▸ **Exercise**: Go through the data and copy every line exactly, but not the images.

==================================================

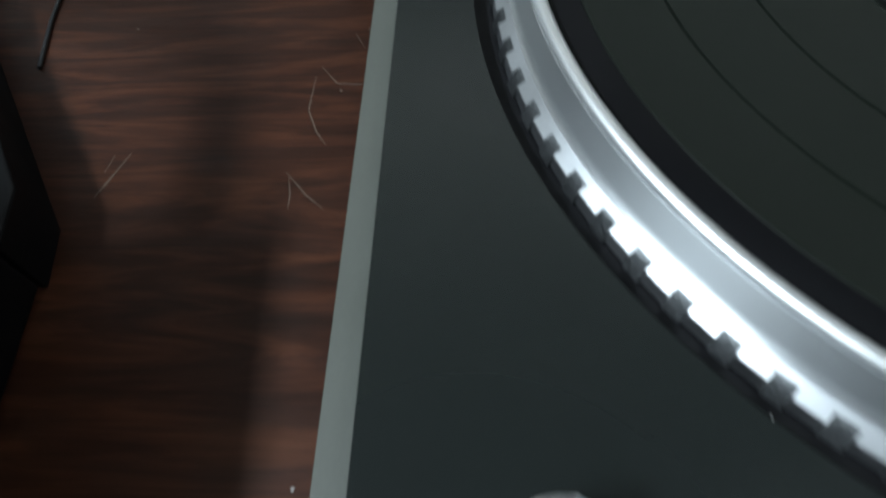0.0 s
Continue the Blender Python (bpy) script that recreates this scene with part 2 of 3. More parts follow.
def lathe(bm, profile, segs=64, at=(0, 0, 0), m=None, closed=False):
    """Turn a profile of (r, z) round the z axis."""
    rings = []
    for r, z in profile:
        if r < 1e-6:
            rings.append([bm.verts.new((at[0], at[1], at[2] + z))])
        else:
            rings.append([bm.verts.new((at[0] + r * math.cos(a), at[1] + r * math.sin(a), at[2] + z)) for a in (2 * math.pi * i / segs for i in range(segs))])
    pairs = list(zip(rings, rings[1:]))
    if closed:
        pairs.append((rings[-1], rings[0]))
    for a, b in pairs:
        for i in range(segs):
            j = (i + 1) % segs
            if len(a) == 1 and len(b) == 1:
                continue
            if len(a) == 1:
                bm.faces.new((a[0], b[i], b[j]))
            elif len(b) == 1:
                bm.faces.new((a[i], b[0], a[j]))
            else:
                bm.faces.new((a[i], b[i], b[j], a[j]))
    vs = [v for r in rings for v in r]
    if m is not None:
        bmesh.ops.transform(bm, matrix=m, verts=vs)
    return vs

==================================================

▸ **Exercise output**:
0.0 s
Continue the Blender Python (bpy) script that recreates this scene with part 2 of 3. More parts follow.
def lathe(bm, profile, segs=64, at=(0, 0, 0), m=None, closed=False):
    """Turn a profile of (r, z) round the z axis."""
    rings = []
    for r, z in profile:
        if r < 1e-6:
            rings.append([bm.verts.new((at[0], at[1], at[2] + z))])
        else:
            rings.append([bm.verts.new((at[0] + r * math.cos(a), at[1] + r * math.sin(a), at[2] + z)) for a in (2 * math.pi * i / segs for i in range(segs))])
    pairs = list(zip(rings, rings[1:]))
    if closed:
        pairs.append((rings[-1], rings[0]))
    for a, b in pairs:
        for i in range(segs):
            j = (i + 1) % segs
            if len(a) == 1 and len(b) == 1:
                continue
            if len(a) == 1:
                bm.faces.new((a[0], b[i], b[j]))
            elif len(b) == 1:
                bm.faces.new((a[i], b[0], a[j]))
            else:
                bm.faces.new((a[i], b[i], b[j], a[j]))
    vs = [v for r in rings for v in r]
    if m is not None:
        bmesh.ops.transform(bm, matrix=m, verts=vs)
    return vs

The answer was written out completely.